:: WHAT THIS TASK INVOLVES ::
Take every line from the listing below that includes "parts" and copy it.
▶
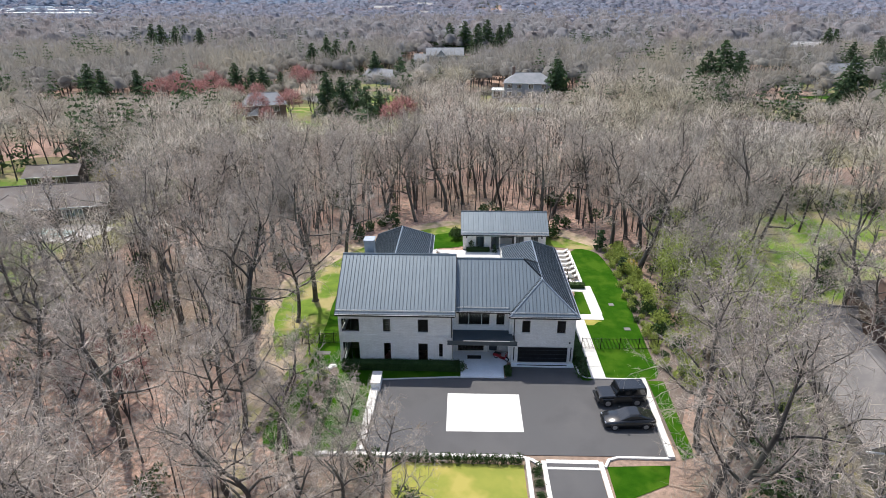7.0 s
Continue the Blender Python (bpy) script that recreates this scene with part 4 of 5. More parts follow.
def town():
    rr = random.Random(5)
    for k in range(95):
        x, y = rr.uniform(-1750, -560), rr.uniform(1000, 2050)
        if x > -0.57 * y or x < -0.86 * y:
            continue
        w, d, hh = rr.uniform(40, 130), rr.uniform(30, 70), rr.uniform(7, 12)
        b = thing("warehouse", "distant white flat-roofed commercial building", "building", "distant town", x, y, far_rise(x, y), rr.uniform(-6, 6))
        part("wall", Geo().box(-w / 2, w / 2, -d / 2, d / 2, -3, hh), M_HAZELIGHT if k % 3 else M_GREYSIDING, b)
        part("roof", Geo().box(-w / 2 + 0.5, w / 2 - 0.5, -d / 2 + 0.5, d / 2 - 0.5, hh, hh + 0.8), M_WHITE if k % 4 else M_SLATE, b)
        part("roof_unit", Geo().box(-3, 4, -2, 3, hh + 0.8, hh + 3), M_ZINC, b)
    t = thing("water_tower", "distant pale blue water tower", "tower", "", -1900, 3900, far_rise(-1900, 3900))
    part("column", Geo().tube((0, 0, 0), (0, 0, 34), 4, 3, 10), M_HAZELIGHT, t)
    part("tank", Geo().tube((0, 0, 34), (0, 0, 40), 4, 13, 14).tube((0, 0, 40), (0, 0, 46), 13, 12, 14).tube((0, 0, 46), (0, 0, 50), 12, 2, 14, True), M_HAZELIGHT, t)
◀
▶
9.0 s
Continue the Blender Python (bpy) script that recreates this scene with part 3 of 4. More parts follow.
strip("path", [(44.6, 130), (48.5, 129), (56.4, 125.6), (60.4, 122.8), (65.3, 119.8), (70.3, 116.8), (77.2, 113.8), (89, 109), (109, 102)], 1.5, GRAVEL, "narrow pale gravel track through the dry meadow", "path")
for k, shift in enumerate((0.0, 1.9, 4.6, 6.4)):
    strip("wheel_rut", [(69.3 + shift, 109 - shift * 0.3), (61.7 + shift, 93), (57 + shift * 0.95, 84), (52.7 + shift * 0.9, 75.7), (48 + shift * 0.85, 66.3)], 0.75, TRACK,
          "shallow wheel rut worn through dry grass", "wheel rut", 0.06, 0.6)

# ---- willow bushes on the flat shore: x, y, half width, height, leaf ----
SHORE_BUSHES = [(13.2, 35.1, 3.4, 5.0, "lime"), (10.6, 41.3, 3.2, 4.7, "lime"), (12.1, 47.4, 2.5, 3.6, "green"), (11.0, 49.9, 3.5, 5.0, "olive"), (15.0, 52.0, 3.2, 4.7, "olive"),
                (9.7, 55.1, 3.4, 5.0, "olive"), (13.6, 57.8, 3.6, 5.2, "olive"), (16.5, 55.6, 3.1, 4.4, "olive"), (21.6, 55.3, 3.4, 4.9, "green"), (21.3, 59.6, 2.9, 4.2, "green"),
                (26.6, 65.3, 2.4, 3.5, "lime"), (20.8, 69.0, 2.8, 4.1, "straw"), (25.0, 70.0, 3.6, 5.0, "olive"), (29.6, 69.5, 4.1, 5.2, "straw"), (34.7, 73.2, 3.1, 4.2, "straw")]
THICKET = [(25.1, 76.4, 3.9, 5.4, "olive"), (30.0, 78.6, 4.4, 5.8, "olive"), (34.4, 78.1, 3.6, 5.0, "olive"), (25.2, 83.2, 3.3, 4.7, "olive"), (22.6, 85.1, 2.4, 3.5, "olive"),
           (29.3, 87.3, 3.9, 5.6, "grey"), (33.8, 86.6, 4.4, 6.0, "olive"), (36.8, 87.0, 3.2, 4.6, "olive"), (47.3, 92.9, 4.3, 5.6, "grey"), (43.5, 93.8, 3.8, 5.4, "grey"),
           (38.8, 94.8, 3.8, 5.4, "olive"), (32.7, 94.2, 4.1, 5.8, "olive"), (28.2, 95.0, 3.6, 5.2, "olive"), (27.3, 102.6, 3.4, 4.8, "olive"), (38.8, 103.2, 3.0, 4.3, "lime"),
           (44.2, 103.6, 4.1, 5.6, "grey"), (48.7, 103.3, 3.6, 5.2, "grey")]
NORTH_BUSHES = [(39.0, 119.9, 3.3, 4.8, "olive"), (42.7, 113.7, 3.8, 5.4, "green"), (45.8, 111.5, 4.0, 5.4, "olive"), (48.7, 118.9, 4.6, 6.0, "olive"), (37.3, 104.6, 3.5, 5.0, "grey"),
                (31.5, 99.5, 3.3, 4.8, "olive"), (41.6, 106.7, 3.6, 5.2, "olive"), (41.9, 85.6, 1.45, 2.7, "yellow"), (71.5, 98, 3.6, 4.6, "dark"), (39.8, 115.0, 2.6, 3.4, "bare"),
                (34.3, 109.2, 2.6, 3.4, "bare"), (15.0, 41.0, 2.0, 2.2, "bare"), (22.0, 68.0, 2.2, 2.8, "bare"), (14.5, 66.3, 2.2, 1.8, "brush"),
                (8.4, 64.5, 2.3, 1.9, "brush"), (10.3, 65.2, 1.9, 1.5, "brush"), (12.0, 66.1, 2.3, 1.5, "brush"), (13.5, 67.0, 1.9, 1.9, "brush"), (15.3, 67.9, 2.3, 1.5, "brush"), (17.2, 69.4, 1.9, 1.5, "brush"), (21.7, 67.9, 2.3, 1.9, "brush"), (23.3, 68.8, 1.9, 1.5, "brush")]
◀
:: IN RESPONSE ::
Continue the Blender Python (bpy) script that recreates this scene with part 4 of 5. More parts follow.
Continue the Blender Python (bpy) script that recreates this scene with part 3 of 4. More parts follow.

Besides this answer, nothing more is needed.